For the coming war, the group exercised its interest in science by starting to manufacture sarin gas. In 1995, against an imagined enemy, it released the gas in Tokyo subway stations, directing it against trains passing through stations used by government employees. They killed a dozen people, injured fifty and caused vision problems for almost a thousand others. What had begun as a reach for spirituality had descended into what adherents perceived to be a life and death struggle for survival against determined enemies. Like the French and Bolshevik revolutions, the struggle also occurred among fellow members.
The government prosecuted Shoko Asahara and his group, taking away its official status as a registered religion, but in 1997 the government was prevented from banning the group altogether. The government kept the group under surveillance, and, in 2005, the National Police Agency described the group as having approximately 1650 members, 650 of them living communally.

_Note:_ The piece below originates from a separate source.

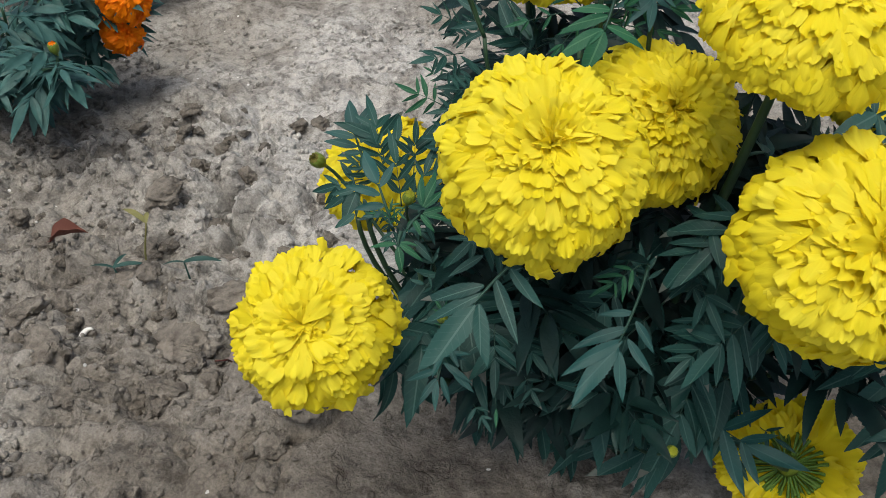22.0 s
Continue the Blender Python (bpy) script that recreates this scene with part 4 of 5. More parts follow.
hero_leaf((0.159, 0.322, 0.216), (0.167, 0.291, 0.205), (-0.27, -0.35, 0.90), 189, 1, 2.07, "teal")
hero_leaf((0.158, 0.329, 0.200), (0.163, 0.304, 0.192), (-0.25, -0.35, 0.90), 190, 3, 1.71, "old")
hero_leaf((0.139, 0.340, 0.186), (0.137, 0.313, 0.173), (-0.22, -0.35, 0.91), 191, 3, 1.30, "old")
hero_leaf((-0.144, 0.416, 0.237), (-0.147, 0.432, 0.275), (0.03, -0.58, 0.82), 193, 3, 1.20, "old")
hero_leaf((-0.145, 0.414, 0.234), (-0.122, 0.419, 0.255), (0.01, -0.56, 0.83), 195, 3, 1.20, "old")
hero_leaf((-0.151, 0.409, 0.237), (-0.166, 0.401, 0.242), (0.05, -0.54, 0.84), 197, 3, 1.20, "old")
hero_leaf((-0.146, 0.403, 0.237), (-0.152, 0.385, 0.228), (0.04, -0.53, 0.85), 198, 3, 1.20, "old")
hero_leaf((-0.143, 0.408, 0.235), (-0.128, 0.394, 0.230), (0.02, -0.54, 0.84), 199, 3, 1.20, "old")
hero_leaf((-0.157, 0.426, 0.244), (-0.174, 0.429, 0.266), (0.06, -0.58, 0.82), 200, 3, 1.20, "old")
hero_leaf((-0.139, 0.421, 0.227), (-0.118, 0.417, 0.234), (0.01, -0.55, 0.84), 201, 3, 1.20, "old")
hero_leaf((-0.153, 0.434, 0.247), (-0.160, 0.444, 0.276), (0.05, -0.59, 0.81), 202, 3, 1.20, "old")
hero_leaf((-0.137, 0.438, 0.242), (-0.134, 0.450, 0.274), (0.02, -0.59, 0.81), 203, 3, 1.20, "old")
hero_leaf((-0.118, 0.483, 0.263), (-0.146, 0.490, 0.276), (-0.11, -0.73, 0.68), 204, 3, 1.30, "young")
hero_leaf((-0.117, 0.478, 0.283), (-0.129, 0.482, 0.291), (-0.13, -0.75, 0.65), 205, 2, 1.30, "young")
hero_leaf((0.096, 0.379, 0.286), (0.112, 0.382, 0.308), (-0.19, -0.52, 0.83), 207, 3, 1.20, "old")
hero_leaf((0.095, 0.375, 0.281), (0.112, 0.359, 0.281), (-0.19, -0.50, 0.85), 209, 3, 1.20, "old")
hero_leaf((0.086, 0.381, 0.284), (0.067, 0.382, 0.290), (-0.15, -0.52, 0.84), 210, 3, 1.20, "old")
hero_leaf((0.091, 0.383, 0.289), (0.096, 0.392, 0.314), (-0.17, -0.54, 0.83), 211, 3, 1.20, "old")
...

The development of Aum Shinrikyo had little discernable impact on the enthusiasm among the Japanese for their traditional religions. Most Japanese continue to participate in rituals and customs derived from several religious traditions, matching the long term trend of cultural diffusion and blending of traditions outside monotheism. Births and deaths are likely to involve Shinto rituals. A wedding ceremony might be performed by a Shinto priest, but secular American-style chapel weddings have also come into vogue. Funerals are often performed by a Buddhist priest, and Buddhist rites are practiced for a family member on the anniversary day of his or her death.
Shinto rituals are performed for a new year, and also involve the Buddhist ritual of a successive ringing of a bell in Buddhist temples, with supernatural implications that leave behind concerns that have tormented humanity. The last ring occurs at midnight, enabling the start of a prosperous and joyous new year.
Buddhists have an annual Bon festival, traditionally to honor the spirits of one's deceased ancestors. It has developed into a family reunion holiday and community fair, with carnival rides, games and summer festival food.